David Phelan, a Coquitlam teacher who was also voted onto the New Westminster School Board last November, told The Tyee he's being extra cautious to avoid being unfairly biased, going so far as to sit out of the board's first budget meeting because he was unsure if he was breaking rules by participating. His fellow teacher trustees, who he says sought legal advice about the issue, sat in.

Campbell is afraid, however, that Harris may be biased against teacher trustees, and is concerned about the DPAC's voting process, saying three of the four executive members of the parents' council are also their schools' PAC reps, which could give them two votes. The vote was also held a week before a DPAC meeting where it could have been conducted in person, but was held by email with only 24 hours to vote.

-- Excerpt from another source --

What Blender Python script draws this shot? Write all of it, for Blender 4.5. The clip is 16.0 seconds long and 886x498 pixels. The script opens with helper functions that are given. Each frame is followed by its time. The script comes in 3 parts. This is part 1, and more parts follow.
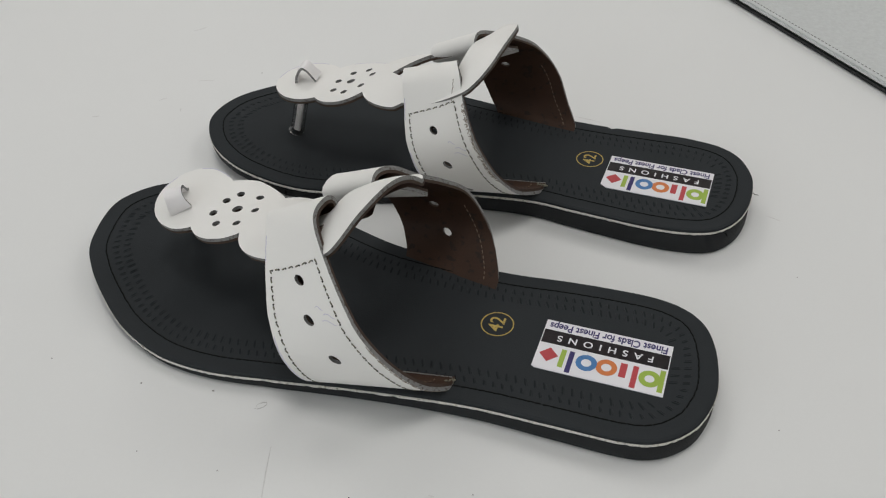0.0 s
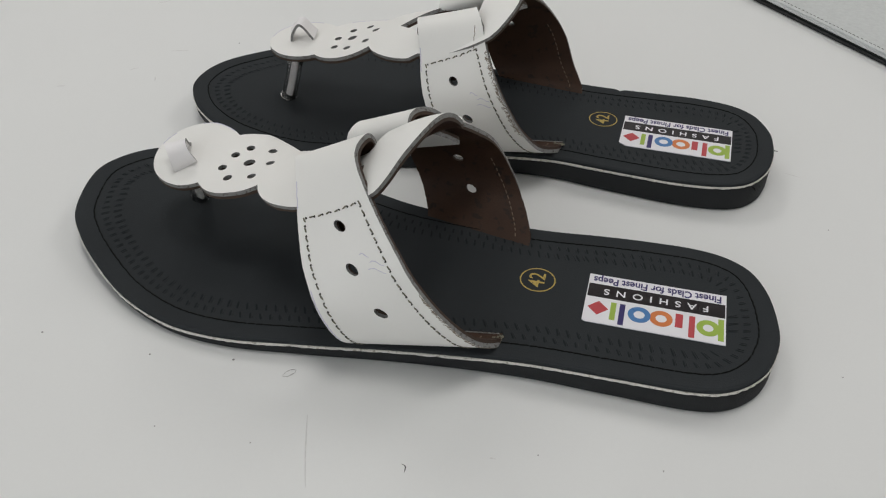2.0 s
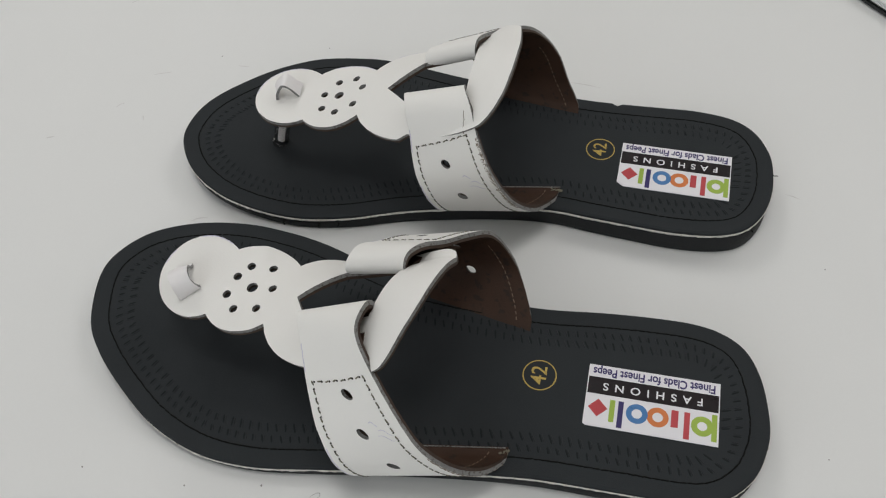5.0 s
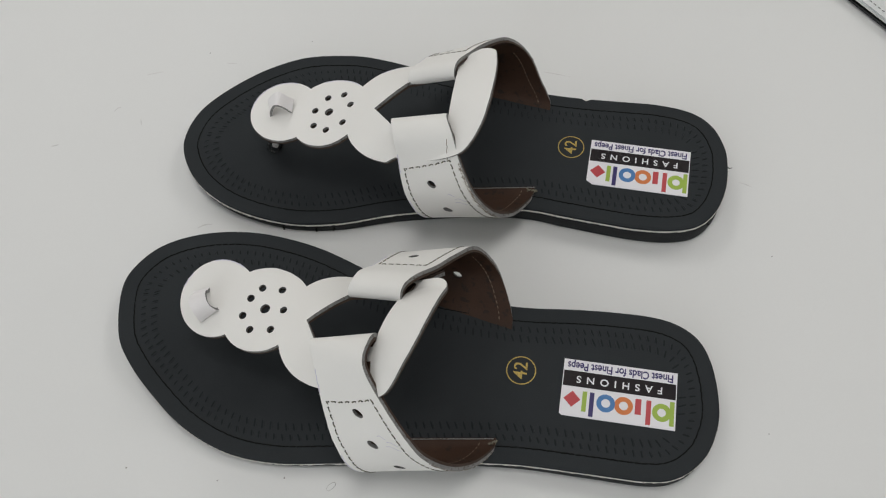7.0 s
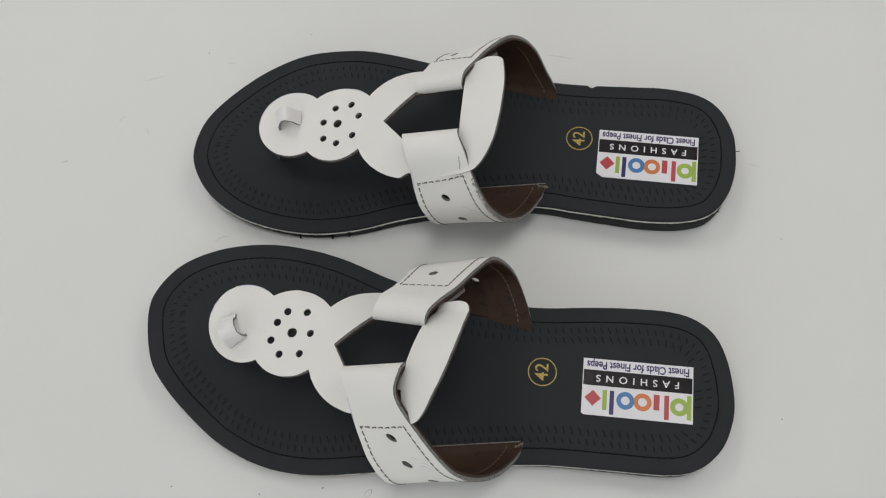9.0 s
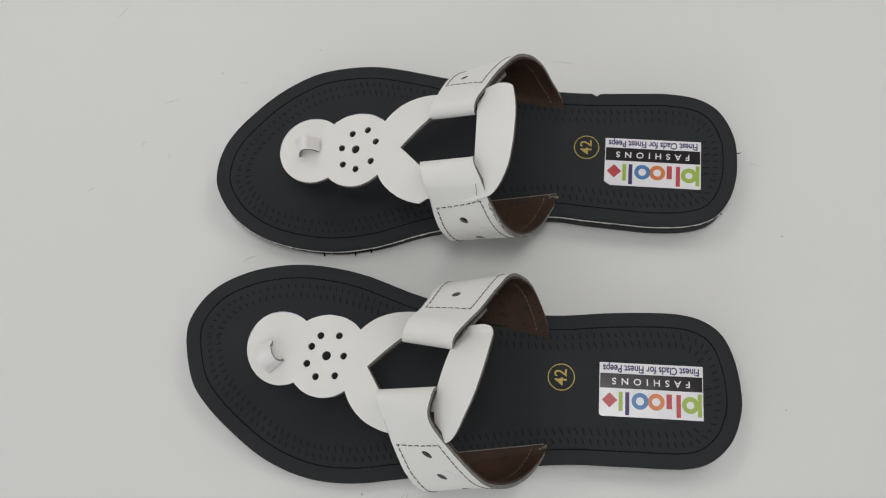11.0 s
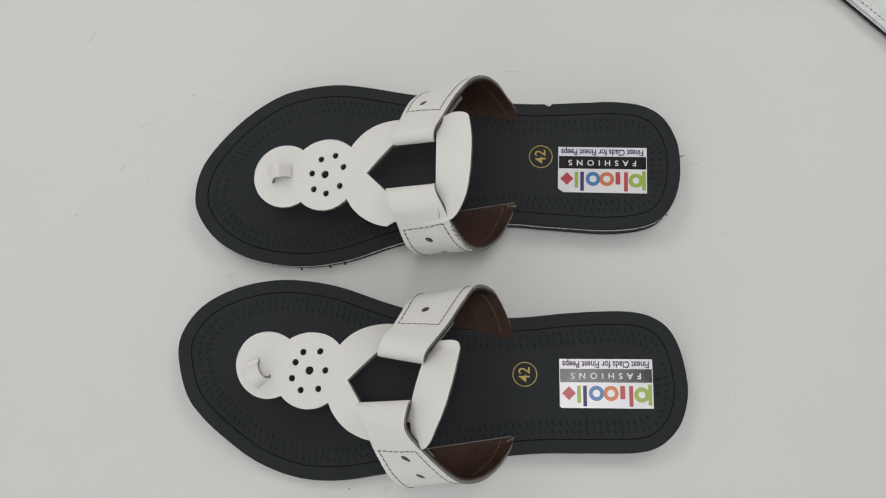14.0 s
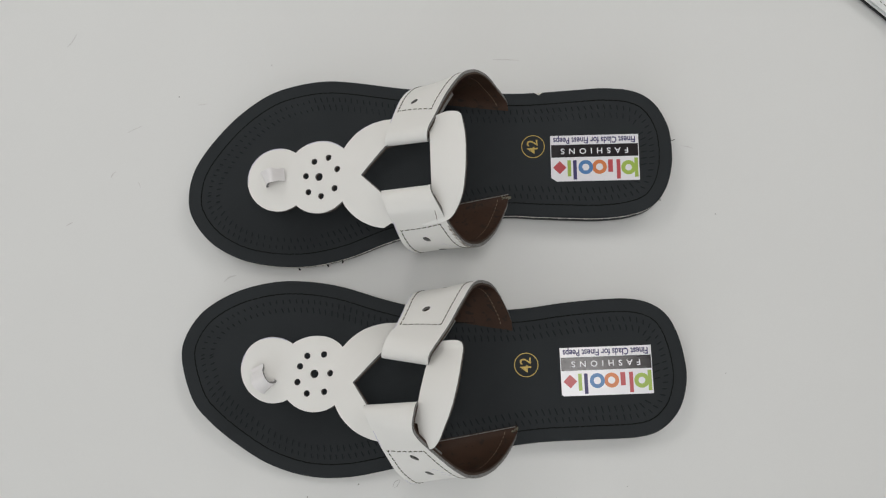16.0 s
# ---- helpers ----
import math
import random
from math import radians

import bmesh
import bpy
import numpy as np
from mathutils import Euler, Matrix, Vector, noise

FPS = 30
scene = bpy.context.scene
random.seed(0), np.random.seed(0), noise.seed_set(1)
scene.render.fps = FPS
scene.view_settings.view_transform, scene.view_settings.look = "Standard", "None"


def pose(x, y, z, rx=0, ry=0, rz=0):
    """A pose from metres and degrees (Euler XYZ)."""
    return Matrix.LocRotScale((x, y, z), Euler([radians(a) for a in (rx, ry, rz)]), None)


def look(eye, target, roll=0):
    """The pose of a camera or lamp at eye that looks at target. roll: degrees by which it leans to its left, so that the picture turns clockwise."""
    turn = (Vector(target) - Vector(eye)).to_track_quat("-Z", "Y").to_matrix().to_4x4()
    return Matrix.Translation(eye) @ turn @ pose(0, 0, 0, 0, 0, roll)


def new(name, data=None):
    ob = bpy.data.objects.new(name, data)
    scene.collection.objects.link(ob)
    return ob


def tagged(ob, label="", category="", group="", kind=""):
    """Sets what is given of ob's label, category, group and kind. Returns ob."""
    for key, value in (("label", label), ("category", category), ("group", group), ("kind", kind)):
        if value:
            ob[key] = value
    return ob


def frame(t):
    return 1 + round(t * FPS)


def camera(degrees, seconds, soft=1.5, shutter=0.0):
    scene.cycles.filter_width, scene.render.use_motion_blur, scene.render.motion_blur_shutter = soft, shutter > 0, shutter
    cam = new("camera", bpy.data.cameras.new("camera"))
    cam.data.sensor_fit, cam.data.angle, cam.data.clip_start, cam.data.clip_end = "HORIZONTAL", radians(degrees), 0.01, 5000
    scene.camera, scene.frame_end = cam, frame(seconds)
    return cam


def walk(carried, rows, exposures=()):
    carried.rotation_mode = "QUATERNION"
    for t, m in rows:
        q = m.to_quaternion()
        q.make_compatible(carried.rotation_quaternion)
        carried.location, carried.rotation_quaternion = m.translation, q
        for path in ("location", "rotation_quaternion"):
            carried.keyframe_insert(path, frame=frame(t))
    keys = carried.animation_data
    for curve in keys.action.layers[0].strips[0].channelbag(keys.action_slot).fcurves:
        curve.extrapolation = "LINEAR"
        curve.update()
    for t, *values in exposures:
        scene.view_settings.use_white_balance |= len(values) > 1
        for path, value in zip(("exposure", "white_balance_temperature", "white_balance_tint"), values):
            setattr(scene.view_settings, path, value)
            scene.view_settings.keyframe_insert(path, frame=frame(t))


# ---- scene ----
cam = camera(52.99, 16.0, soft=1.15)
PATH = [
    (0, (0.0447, -0.2628, 0.2692), (-0.0816, 0.0995, -0.0515), -0.07),
    (0.5, (0.0276, -0.2591, 0.2638), (-0.0783, 0.1098, -0.0567), 1.60),
    (1, (0.0116, -0.2583, 0.2551), (-0.0730, 0.1167, -0.0646), 3.07),
    (1.5, (0.0018, -0.2639, 0.2497), (-0.0788, 0.1124, -0.0694), 3.10),
    (2, (-0.0002, -0.2731, 0.2294), (-0.0841, 0.1111, -0.0794), 2.85),
    (2.5, (0.0078, -0.2715, 0.2154), (-0.0900, 0.1211, -0.0785), 1.81),
    (3, (0.0037, -0.2669, 0.2144), (-0.0976, 0.1260, -0.0777), 1.17),
    (3.5, (-0.0082, -0.2522, 0.2418), (-0.1034, 0.1151, -0.0839), 0.73),
    (4, (-0.0059, -0.2222, 0.2755), (-0.0933, 0.1092, -0.0886), -0.72),
    (4.2, (-0.0071, -0.2128, 0.2874), (-0.0923, 0.1120, -0.0830), -1.49),
    (6.5, (-0.0229, -0.1717, 0.3774), (-0.0728, 0.0777, -0.0530), -1.33),
    (7, (-0.0237, -0.1634, 0.3949), (-0.0714, 0.0774, -0.0406), -2.42),
    (7.5, (-0.0257, -0.1556, 0.4032), (-0.0695, 0.0635, -0.0441), -3.32),
    (8, (-0.0321, -0.1444, 0.4103), (-0.0740, 0.0625, -0.0430), -4.59),
    (8.5, (-0.0350, -0.1312, 0.4195), (-0.0764, 0.0678, -0.0374), -6.02),
    (9, (-0.0381, -0.1205, 0.4258), (-0.0779, 0.0689, -0.0352), -6.36),
    (9.5, (-0.0449, -0.1124, 0.4307), (-0.0825, 0.0670, -0.0345), -6.98),
    (9.7, (-0.0490, -0.1116, 0.4327), (-0.0879, 0.0646, -0.0336), -7.80),
    (11.8, (-0.0513, -0.0807, 0.4776), (-0.0842, 0.0575, -0.0017), -11.39),
    (12, (-0.0488, -0.0858, 0.4792), (-0.0821, 0.0483, -0.0014), -12.03),
    (12.5, (-0.0478, -0.0842, 0.4907), (-0.0795, 0.0406, 0.0076), -12.52),
    (13, (-0.0436, -0.0719, 0.5021), (-0.0745, 0.0453, 0.0170), -13.57),
    (13.5, (-0.0426, -0.0648, 0.5087), (-0.0682, 0.0512, 0.0231), -12.31),
    (14, (-0.0454, -0.0537, 0.5113), (-0.0655, 0.0599, 0.0248), -10.10),
    (14.5, (-0.0497, -0.0459, 0.5094), (-0.0665, 0.0573, 0.0205), -9.62),
    (15, (-0.0501, -0.0401, 0.5103), (-0.0664, 0.0514, 0.0190), -11.02),
    (15.5, (-0.0524, -0.0381, 0.5138), (-0.0661, 0.0523, 0.0222), -10.44),
    (16, (-0.0526, -0.0284, 0.5193), (-0.0639, 0.0572, 0.0268), -10.21),
]
walk(cam, [(t, look(eye, target, roll)) for t, eye, target, roll in PATH])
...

Harris denies anyone voted twice, but will not say which schools' PACs voted, which abstained, and which ones didn't respond at all.

All three teacher trustees emphasize, however, that unlike the representatives on the DPAC council, the citizens of New Westminster have voiced their opinion on the issue democratically and that's how it should remain.

"I keep getting reelected. I think that's the criteria: it should be what the voters want, who the voters want. We shouldn't try and promote a political agenda by excluding people," says Ewen.